-- DATA BLOCK --
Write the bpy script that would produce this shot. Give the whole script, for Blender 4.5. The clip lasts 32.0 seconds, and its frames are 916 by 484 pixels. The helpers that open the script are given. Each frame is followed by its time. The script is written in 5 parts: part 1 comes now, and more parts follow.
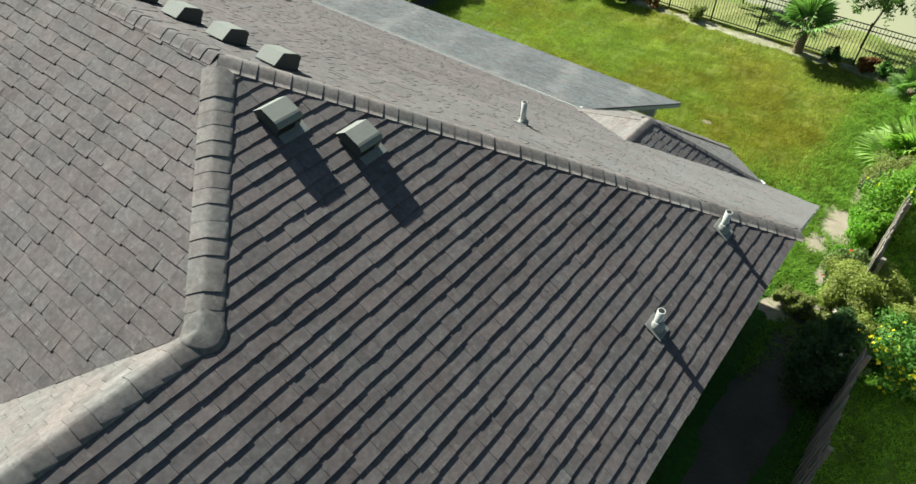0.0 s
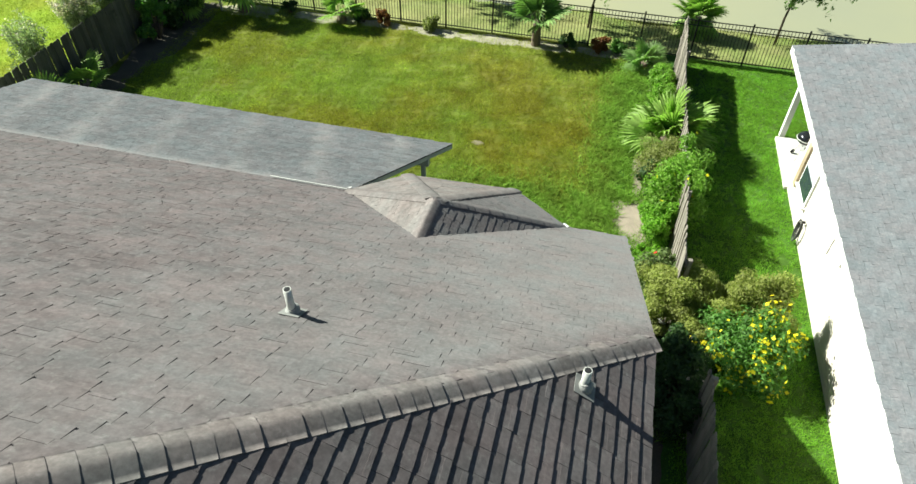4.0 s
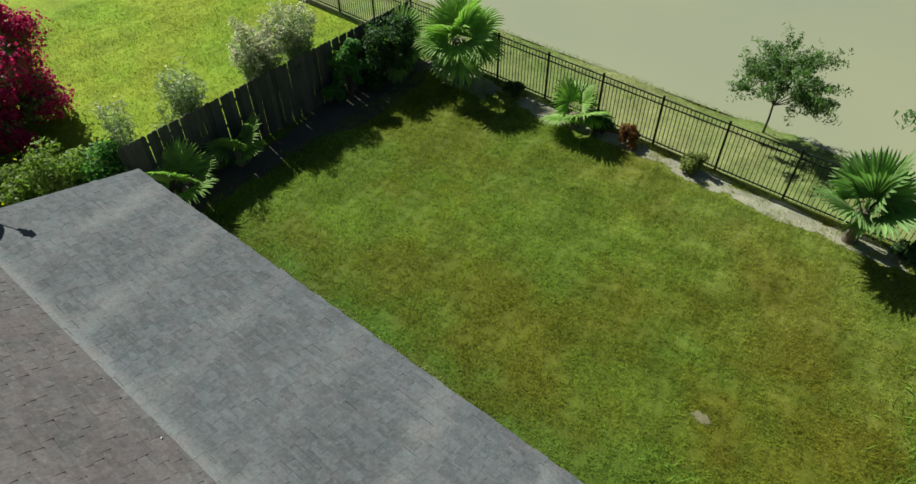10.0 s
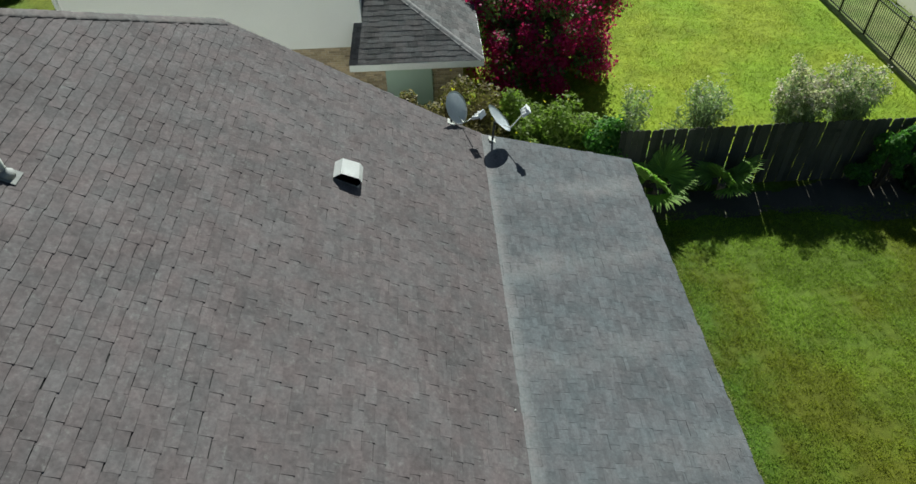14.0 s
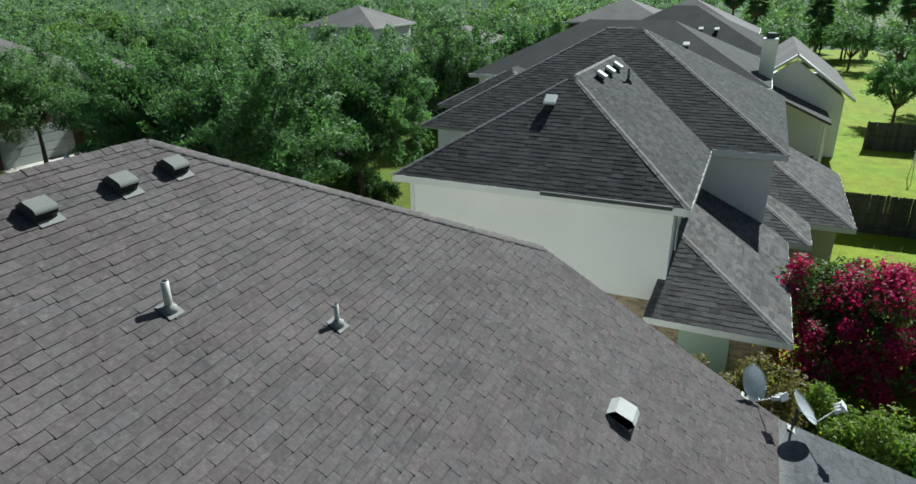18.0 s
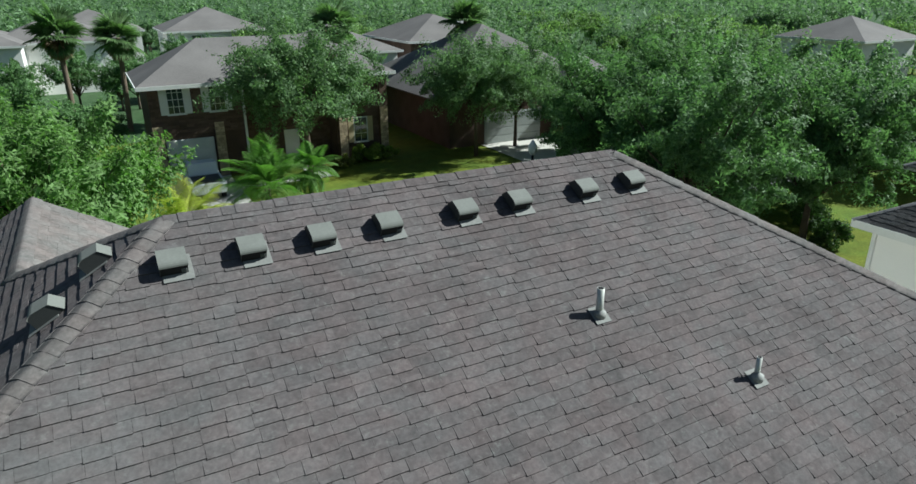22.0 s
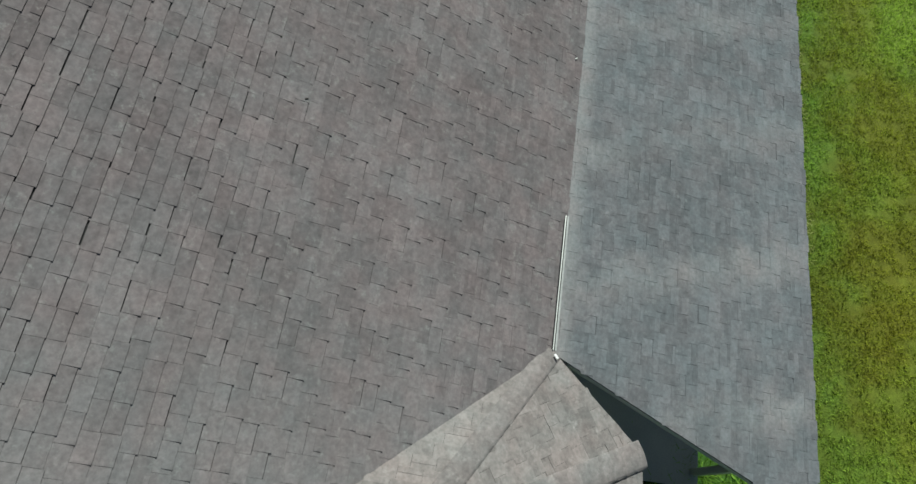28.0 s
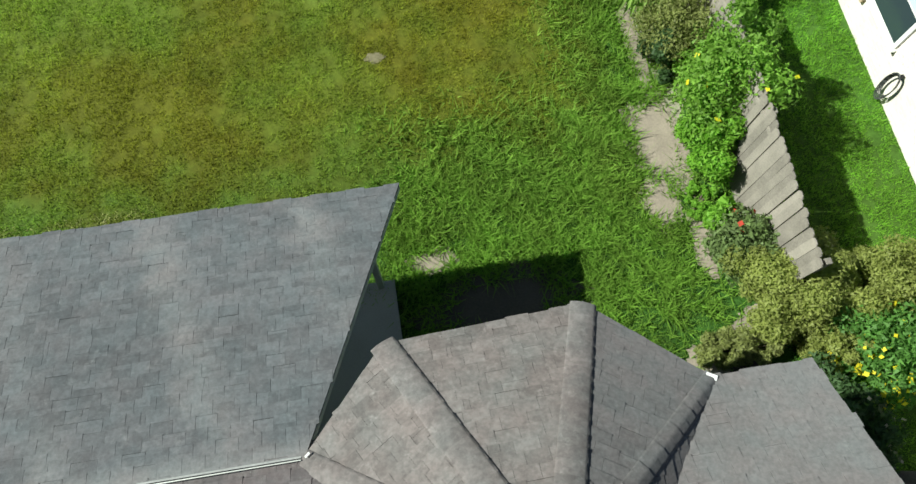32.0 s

-- CHALLENGE --
The pictures should not be reproduced; quote all of the other material exactly.

-- FINAL RESULT --
Write the bpy script that would produce this shot. Give the whole script, for Blender 4.5. The clip lasts 32.0 seconds, and its frames are 916 by 484 pixels. The helpers that open the script are given. Each frame is followed by its time. The script is written in 5 parts: part 1 comes now, and more parts follow.
0.0 s
4.0 s
10.0 s
14.0 s
18.0 s
22.0 s
28.0 s
32.0 s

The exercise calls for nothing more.